Wednesday, June 15, 2016

It's Time For Hillary's "Sister Souljah" Moment

Well, hard as it may be to believe, the primary season is finally over.  It ended the other day with the holding of the District of Columbia Democratic primary, which Hillary Clinton won handily.  We now have presumptive presidential nominees for both of the major political parties.

And yet, the drama is only beginning.

On the Republican side, it almost looks like a gift from the gods to the Democrats.  Donald Trump's inability to control his mouth, combined with his need for free media to replace the money that would ordinarily come from donors (who know better, in his case), threatens to turn November into a disastrous month for the GOP.  But they still have two things going for them.

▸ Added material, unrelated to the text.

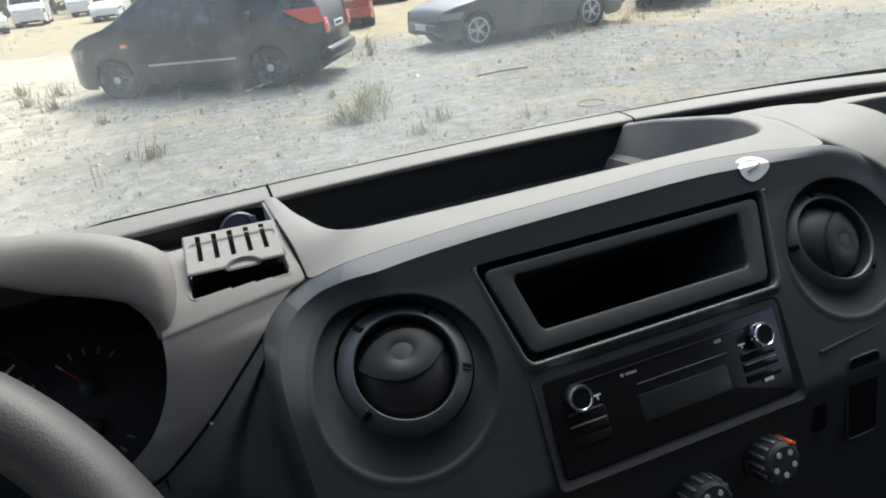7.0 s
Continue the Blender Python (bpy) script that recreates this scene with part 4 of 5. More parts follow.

Hillary Clinton.  And the 800 pound gorilla on her back named Bill Clinton.

A lot has been said about how "unlovable" Hillary is.  No one is ever going to accuse her of winning a personal popularity contest.  But, as President Obama once said about her, she's "likable enough."  I do not think of that as being her major problem going into the fall.  After all, her opponent is hardly likeable at all.  He's selling hate, not love.  Nor do I think corruption is her problem. Everyone in politics has had something to say about her e-mails, but, as we are now finding out, she's not the only one in the world with an e-mail problem.  Et tu, Donald?

No, her problem is that which his supposed to be her greatest asset:  her husband, the 42nd President of the United States.  The Democrat who gave away welfare and banking regulation to the Republicans, trusting that they and their donors would never dream of abusing his generosity.  The author of "third way" politics, never counting on his opponents to come up with a fourth way--impeaching him, and then taking the inches he gave them, and turning around and demanding the rest of the yard.

The '90s are long gone, long enough to have inspired their own wave of nostalgia ("Fuller House," anyone?  To say nothing of "Girl Meets World"?).  And, in the distance between then and now, the Boomers are being pushed out of the dominant space they have long occupied among American voters by Gen Xers and Millennials.  These generations have come of age without the comforts and the sense of certainty about progress that we Boomers (yes, I'm one) took for granted.  They're not sold on unvarnished capitalism.  They see capitalism as looking to sell them to the highest bidder, and damn the price for those who have been sold.

That's why the voters in those cohorts are sold on Bernie Sanders.  He speaks to them because, to borrow a phrase from Big Dog, Hillary's husband, he feels their pain.  And they feel certain that they know where their pain comes from.  It comes from Republicans, and the Democrats who love pretending that they can be "bipartisan" with Republicans.  And that's why, as far as they're concerned, "third way" is no way.

But that hasn't stopped Hillary from selling warmed-over "third way" politics, moderately adjusted for the post-Obama era.  And there's that word:  moderately.  Millennials, Gen Xers and even some Boomers (including your humble and obedient servant) don't see a world that can be saved by moderation.  It needs to be saved by action.  Government action.  Executive action.

Why?  I suspect that it's because, in the end, Hillary is a better spouse than Bill.  She doesn't want to tarnish his Administration's record, or Bill's political brand generally.  She worries that tilting in Bernie's direction would effective do that.

She should worry a lot more about becoming President.  And, whether or not you are married to a former President, if holding a job with that much power and responsibility means anything, it has to mean the willingness to go your own way.  Because it's more often than not not only the best way, but the only way.

We all know about Bill Clinton's "Sister Souljah" moment, when he established his independence from African-American leaders by criticizing racial comments made by a rap artist.  Hillary needs to have her own Sister Souljah moment.  She needs to understand that, if she's elected, nobody's going to give a damn about what Bill thinks.  He had his moment.  This will be her moment.  And the country is in a much different place, one which can't benefit from breaking bread with a party that has turned into Banana Republicans.  This is a nation with the kind of problems that demand a classically liberal approach.

The best way for Hillary to have a Sister Souljah moment?  Sign on to Bernie's agenda.  Without reservation.  Without qualifications.  Without fear of seeming "too liberal."  America isn't dying from a surplus of liberalism; it's dying from a desperate lack of it.  And, if she can sign on to the whole shebang, sign on to the part about breaking up the banks.  Yes, it means repudiating part of her husband's record.  So what?  So he admits he made a mistake?  It's not like it's the first time he's had to do that.  Does he want his wife (and himself) to make history or not?

Do it, Hillary.  Show you're ready for the loneliness of power, and for a nation that needs you not simply to be the first woman in the Oval Office, but your own woman in it.